Usman Hamid menyebut sebagian pembunuhan warga sipil oleh aparat bermotif balas dendam. Merujuk laporan Amnesty International, 56 dari total 95 kematian warga sipil di Papua, dalam periode Januari 2010 hingga Februari 2018, tidak berkaitan dengan aktivitas politik. Di luar itu, pembunuhan berencana terhadap aktivis prokemerdekaan Papua juga dituduhkan kepada polisi dan tentara.
Namun faktanya, kata Kapendam, bahwa setiap saat korban laka lalin, korban perang suku, dan lalin-lain mereka upload ke berbagai media bahkan sampai International dengan menuding bahwa itu adalah korban kekejaman aparat TNI-Polri.
Menurut Kol Inf Aidi setiap insiden yang terjadi di Papua mereka selalu menyoroti hanya dari akhir kejadian di mana jatuh korban, tetapi mereka tidak pernah mau jujur mengungkap proses kejadiannya dan akar permasalahannya, contohnya kasus Paniai Desember 2014 yang selalu mereka gembor-gemborkan hanya menyoroti tentang jatuhnya korban, tapi tidak pernah dibahas bagaimana ketika ribuan massa bersenjata panah, tombak, golok bahkan ada yang membawa senjata api menyerang pos aparat keamanan. Aparat keamanan berusaha membela diri bertindak tegas sehingga akhirnya harus ada yang jatuh korban.

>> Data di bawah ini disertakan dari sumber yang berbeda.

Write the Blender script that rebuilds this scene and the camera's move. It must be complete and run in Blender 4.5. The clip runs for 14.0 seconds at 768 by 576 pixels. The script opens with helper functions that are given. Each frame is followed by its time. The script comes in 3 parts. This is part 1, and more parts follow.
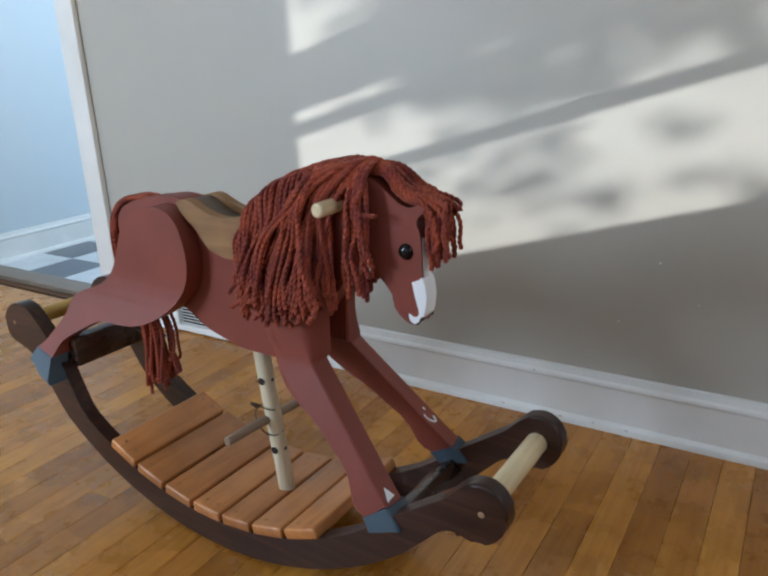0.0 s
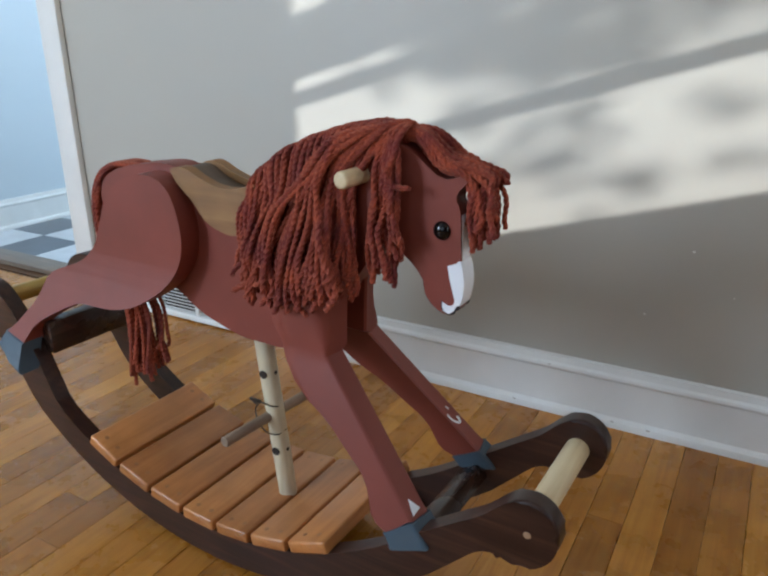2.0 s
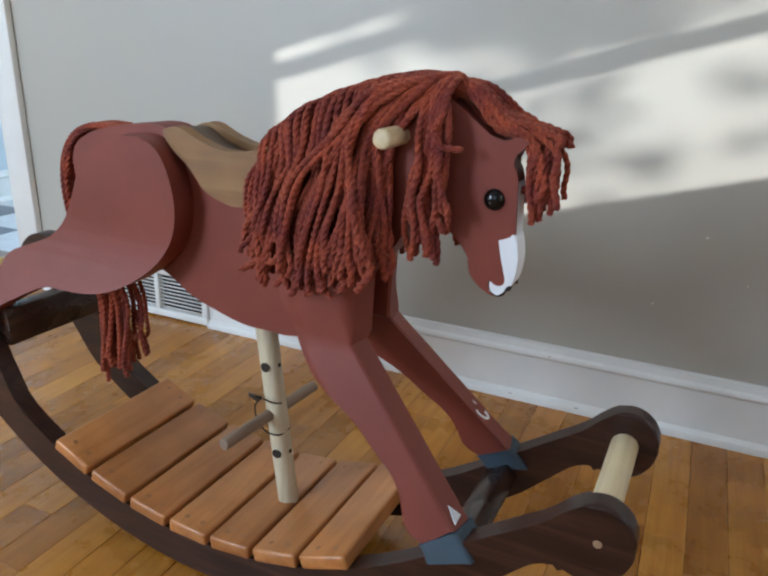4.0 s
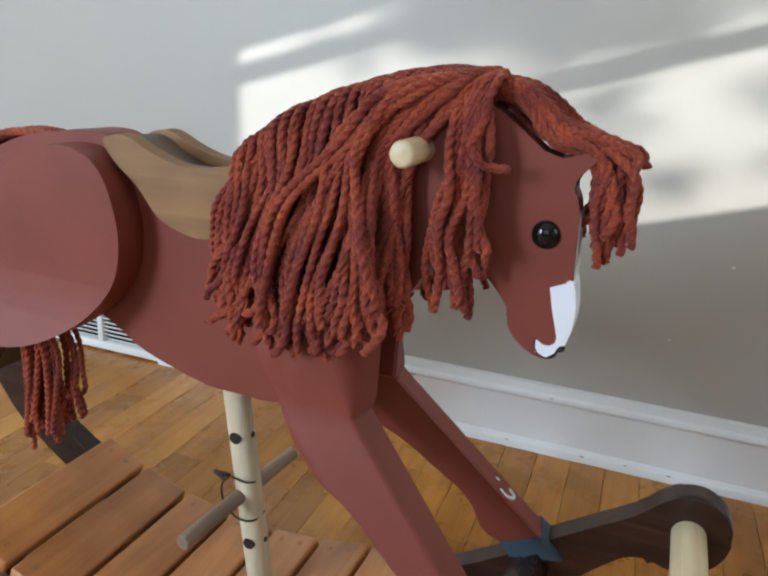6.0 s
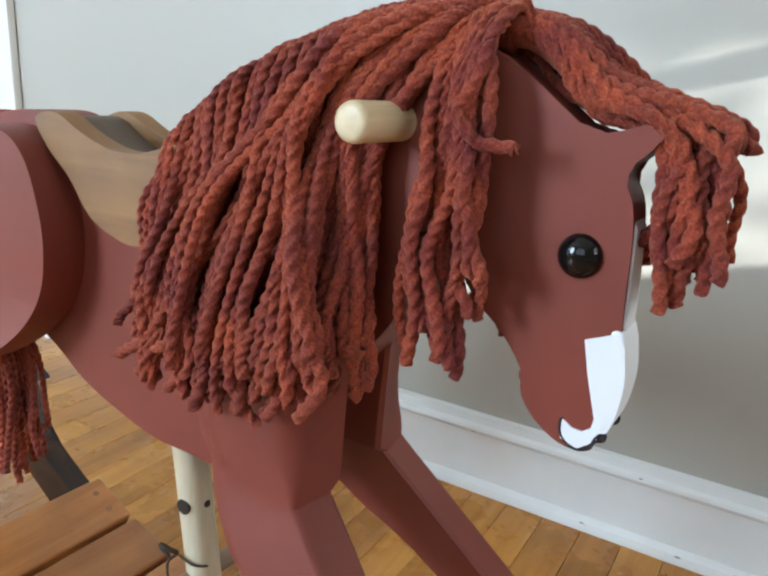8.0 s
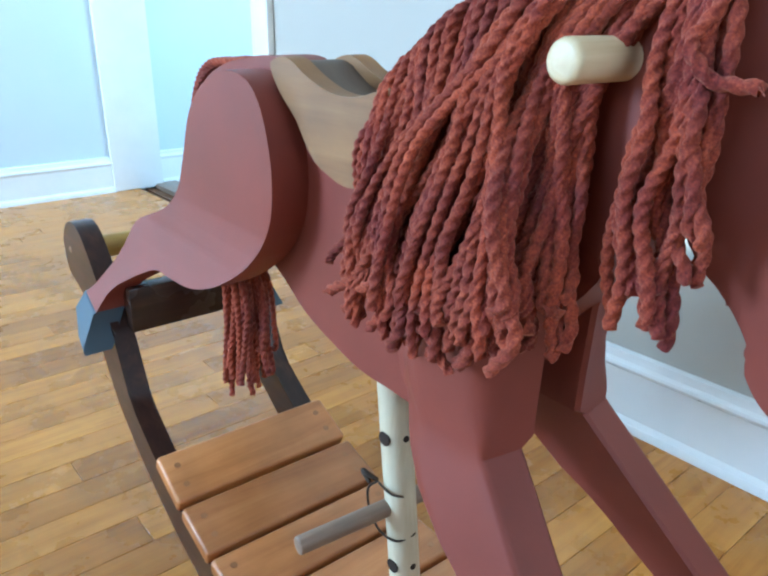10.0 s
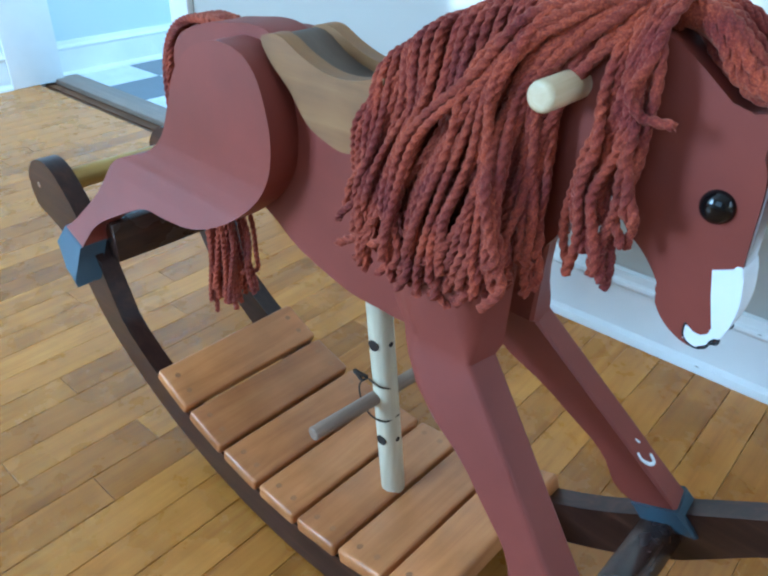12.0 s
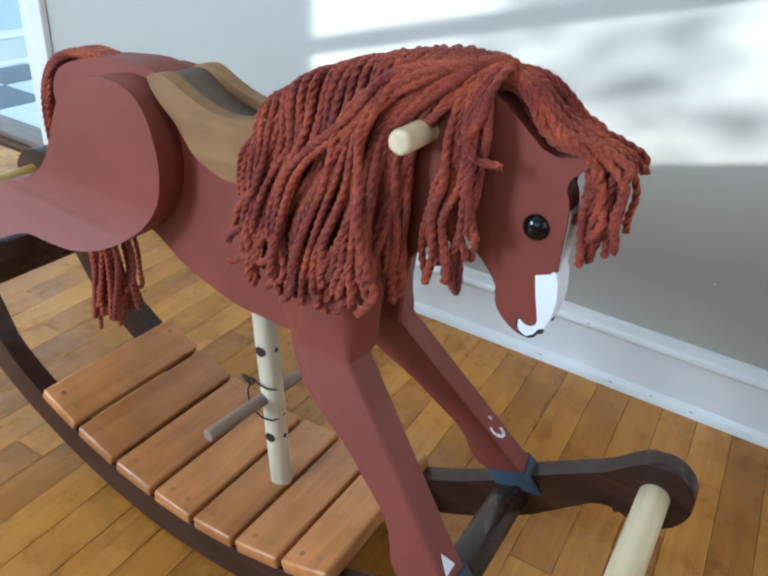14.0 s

Akar persoalan yang paling hakiki di Papua karena adanya sekelompok orang yang mengangkat senjata secara Illegal merongrong kedaulatan negara menuntut merdeka pisah dari NKRI. Hal ini di negara hukum manapun di seluruh dunia tidak ada yang membenarkan adanya pemilikan senjata api apalagi standar militer secara Illegal.
“Dan di negara manapun di seluruh dunia tidak ada suatu pemerintahan yang mentolelir suatu tindakan makar atau pemberontakan terhadap kedaulatan Negaranya. Mereka mempersenjatai diri saja secara Illegal itu sudah salah, tidak dibenarkan oleh hukum manapun. Termasuk kegiatan atau upaya makar melawan kedaulatan Negara. Tetapi apabila mereka jatuh korban mereka ingin dianggap benar dan menuntut keadilan atau pembelaan,” jelas Kol Inf Aidi.